On prison pastries and Viennese bread
Etymological quirks of the Danish cuisine explained.
Kage – that means cake. You pronounce it like ‚kaaayye‘. It was the first Danish word I learnt here. Although that might be due to the fact that I work in a café, I like to think the reason is that cake constitutes an integral part of Danish culture. And it certainly does. Sticky-sweet pastries containing lots of sugar, butter, chocolate and cinnamon feature prominently on breakfast tables and at every birthday celebration.
It came to my attention recently (and yes, I do spend a lot of time around cakes) is that many of these high-calorie treats are oddly named after geographical locations that, at first glance, seem to bear no obvious connection. The most common example, aptly named Danish pastry in English (in German Kopenhagener), is called Wienerbrød in Danish. Note that I would like to provide phonetic spelling here, but this sound is one of the hardest to pronounce in the Danish language, and doesn’t really exist in English. Or German. Or any other language I have ever heard of. Imagine you have something stuck in the back of your throat and you’re choking. That’s about what it sounds like.
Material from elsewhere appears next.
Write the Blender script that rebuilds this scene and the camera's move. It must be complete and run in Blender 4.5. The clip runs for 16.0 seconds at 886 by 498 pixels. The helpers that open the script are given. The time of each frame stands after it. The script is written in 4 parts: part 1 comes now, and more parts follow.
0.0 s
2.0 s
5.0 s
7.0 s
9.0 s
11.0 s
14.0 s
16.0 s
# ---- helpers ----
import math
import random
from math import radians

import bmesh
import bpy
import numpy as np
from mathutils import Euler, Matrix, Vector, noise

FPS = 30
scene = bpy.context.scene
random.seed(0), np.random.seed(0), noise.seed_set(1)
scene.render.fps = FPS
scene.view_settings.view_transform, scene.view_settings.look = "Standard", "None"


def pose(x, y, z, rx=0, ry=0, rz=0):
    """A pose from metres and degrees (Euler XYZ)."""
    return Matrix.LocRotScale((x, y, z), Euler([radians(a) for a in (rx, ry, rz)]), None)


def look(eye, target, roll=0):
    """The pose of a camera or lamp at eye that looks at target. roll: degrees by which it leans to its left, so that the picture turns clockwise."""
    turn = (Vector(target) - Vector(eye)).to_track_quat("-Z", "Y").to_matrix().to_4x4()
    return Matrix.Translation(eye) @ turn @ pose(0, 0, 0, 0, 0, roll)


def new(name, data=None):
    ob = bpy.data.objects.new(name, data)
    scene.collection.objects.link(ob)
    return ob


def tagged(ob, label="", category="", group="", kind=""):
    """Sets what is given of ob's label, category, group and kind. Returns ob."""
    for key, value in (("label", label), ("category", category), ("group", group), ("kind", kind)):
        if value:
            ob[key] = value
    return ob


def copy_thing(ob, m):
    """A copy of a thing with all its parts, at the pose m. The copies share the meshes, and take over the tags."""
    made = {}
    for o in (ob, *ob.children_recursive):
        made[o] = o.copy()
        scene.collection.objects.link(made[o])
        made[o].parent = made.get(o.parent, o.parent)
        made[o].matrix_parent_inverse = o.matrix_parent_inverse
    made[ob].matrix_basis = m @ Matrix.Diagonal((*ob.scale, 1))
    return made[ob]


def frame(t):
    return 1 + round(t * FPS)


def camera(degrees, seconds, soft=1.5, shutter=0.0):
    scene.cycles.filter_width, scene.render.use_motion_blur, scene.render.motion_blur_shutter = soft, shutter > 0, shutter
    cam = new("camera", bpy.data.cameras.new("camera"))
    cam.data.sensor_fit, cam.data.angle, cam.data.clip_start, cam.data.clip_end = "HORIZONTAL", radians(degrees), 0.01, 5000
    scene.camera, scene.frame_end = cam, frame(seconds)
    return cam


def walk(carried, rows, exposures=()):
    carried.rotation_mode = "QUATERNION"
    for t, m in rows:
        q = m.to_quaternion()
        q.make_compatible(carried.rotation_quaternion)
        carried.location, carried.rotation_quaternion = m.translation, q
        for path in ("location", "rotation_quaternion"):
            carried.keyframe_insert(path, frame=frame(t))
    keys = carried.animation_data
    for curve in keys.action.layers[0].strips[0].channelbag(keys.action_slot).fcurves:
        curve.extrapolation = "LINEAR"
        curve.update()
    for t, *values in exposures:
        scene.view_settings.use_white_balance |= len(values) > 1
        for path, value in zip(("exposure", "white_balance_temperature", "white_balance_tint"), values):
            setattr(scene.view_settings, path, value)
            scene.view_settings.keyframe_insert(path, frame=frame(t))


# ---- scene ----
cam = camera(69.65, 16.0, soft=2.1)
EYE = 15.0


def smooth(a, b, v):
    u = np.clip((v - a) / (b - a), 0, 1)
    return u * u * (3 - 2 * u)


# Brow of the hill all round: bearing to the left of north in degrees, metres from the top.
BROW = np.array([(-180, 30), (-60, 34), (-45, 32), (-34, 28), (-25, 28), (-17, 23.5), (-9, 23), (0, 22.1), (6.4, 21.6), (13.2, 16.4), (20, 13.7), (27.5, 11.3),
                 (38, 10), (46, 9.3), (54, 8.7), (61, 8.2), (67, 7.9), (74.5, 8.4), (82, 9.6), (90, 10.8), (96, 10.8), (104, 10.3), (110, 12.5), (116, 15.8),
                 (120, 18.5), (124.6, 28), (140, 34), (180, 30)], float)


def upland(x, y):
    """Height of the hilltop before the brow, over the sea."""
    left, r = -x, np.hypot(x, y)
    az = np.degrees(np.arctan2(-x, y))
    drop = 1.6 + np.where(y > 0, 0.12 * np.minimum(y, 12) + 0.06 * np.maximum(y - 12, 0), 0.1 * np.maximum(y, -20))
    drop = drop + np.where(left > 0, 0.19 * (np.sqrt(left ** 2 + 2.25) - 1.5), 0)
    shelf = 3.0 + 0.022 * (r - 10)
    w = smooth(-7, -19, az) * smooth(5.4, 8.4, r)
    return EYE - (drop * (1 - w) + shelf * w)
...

Returning to my original topic, Wienerbrød is not really Austrian, it’s a quintessentially Danish thing. So how come the name? The general consensus among historians is that in the mid-nineteenth century the Danish junior bakers went on strike. So their bosses imported staff from Vienna, who brought their knowledge of all things pastry to Denmark. The Danish public soon developed a taste for these products and consequently the bakers created pastries in all sorts of different shapes and flavours. Ironically, here in Western Jutland, there is also something called Københavner (Copenhagener), a variation of Wienerbrød, topped with poppy seeds, and in no way equivalent to the German term Kopenhagener.
My personal favourite however is the Spandauer, again a geographical term. This round puff-pastry treat consists of a thick pastry case decorated with icing and filled with vanilla pudding crème. It wasn’t invented in Spandau, a suburb of Berlin, as you might think if you were familiar with the name. (Unlike me, who for the first three months of her stay in Denmark ate Spandauers without giving the name a second thought. It was only when I spent a weekend in Berlin just after New Year’s with my brother and our train passed Berlin-Spandau that I realised that Spandau is actually a place. Shame on me) Anyway. The name comes, according my research, from the fact that there was a prison located in Spandau. And the cake’s shape is supposed to suggest that the pastry rim ‘traps’ the crème on the inside. Obvious.
Strange naming customs aside, it is safe to say that the craft of baking is highly appreciated in Denmark, by natives and foreign residents alike. Indeed, when asked by our Danish teacher what the advantages of living in Denmark were, my Canadian classmate answered straight away: “The bakeries!”